For a concise overview of AI's impact on people practices, this factsheet is helpful: CIPD: Artificial Intelligence in HR.
If you're building a training path by role, you can browse curated options here: Complete AI Training: Courses by Job.
Org Design and Sourcing Tips
- Start with secondments from ops, product, and data teams; pair them with HR leads.
- Recruit PMs from IT/product, analysts from finance, and facilitators from ER/communications.
- Create a light governance group to manage priorities, ethics, and data access.
- Budget by sunsetting low-use programs and consolidating overlapping tools.
Metrics That Matter
- Speed: time-to-fill, onboarding time, cycle time for manager requests.

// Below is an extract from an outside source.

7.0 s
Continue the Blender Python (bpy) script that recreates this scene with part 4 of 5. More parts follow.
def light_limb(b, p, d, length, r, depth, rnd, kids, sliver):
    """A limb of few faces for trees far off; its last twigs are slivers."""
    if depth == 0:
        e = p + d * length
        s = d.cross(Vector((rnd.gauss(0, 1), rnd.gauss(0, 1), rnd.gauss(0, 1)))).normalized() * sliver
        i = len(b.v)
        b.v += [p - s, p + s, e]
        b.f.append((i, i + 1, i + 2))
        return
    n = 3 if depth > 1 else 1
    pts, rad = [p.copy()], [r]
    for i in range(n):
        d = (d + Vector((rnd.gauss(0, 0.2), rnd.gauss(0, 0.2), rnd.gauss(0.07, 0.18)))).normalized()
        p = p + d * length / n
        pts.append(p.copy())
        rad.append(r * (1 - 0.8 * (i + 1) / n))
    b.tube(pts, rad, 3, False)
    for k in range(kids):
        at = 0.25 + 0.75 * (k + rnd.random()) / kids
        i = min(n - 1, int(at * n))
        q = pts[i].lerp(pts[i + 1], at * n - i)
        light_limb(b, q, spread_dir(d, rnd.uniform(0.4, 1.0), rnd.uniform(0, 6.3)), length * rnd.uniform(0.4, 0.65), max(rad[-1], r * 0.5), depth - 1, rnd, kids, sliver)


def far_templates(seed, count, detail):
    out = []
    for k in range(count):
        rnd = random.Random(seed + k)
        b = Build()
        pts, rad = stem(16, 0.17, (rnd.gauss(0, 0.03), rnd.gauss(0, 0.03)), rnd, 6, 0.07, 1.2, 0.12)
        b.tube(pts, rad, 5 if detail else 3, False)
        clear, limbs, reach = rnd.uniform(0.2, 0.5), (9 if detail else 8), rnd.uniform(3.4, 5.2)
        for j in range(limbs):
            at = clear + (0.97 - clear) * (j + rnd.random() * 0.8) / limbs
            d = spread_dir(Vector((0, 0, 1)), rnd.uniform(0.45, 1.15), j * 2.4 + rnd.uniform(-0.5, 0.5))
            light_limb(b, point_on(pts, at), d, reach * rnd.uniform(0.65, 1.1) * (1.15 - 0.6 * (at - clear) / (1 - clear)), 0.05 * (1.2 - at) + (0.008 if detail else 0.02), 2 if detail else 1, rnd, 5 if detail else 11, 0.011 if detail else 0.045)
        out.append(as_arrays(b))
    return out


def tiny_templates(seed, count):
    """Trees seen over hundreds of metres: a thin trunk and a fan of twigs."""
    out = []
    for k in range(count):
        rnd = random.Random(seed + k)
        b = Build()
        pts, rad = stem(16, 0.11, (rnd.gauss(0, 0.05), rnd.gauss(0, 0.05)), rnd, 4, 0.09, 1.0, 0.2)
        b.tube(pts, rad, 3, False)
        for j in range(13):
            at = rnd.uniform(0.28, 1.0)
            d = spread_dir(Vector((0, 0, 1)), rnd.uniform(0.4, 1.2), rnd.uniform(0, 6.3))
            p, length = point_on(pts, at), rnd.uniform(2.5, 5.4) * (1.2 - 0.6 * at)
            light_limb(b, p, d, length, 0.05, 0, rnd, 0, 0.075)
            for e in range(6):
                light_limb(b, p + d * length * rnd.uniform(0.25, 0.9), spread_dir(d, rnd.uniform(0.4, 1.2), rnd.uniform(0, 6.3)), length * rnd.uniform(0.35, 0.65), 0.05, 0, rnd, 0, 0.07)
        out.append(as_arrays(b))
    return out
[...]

- Quality: quality-of-hire, first-year retention, performance lift post-rollout.
- Experience: manager/employee CSAT, adoption, helpdesk deflection.
- Cost: cost-to-serve per HR product, tech overlap removed.
The shift is clear: fewer hand-offs, more specialty, and a product mindset. Set up these roles, measure what changes, and keep shipping improvements. HR becomes a builder again-close to the work, close to the data, and accountable for outcomes.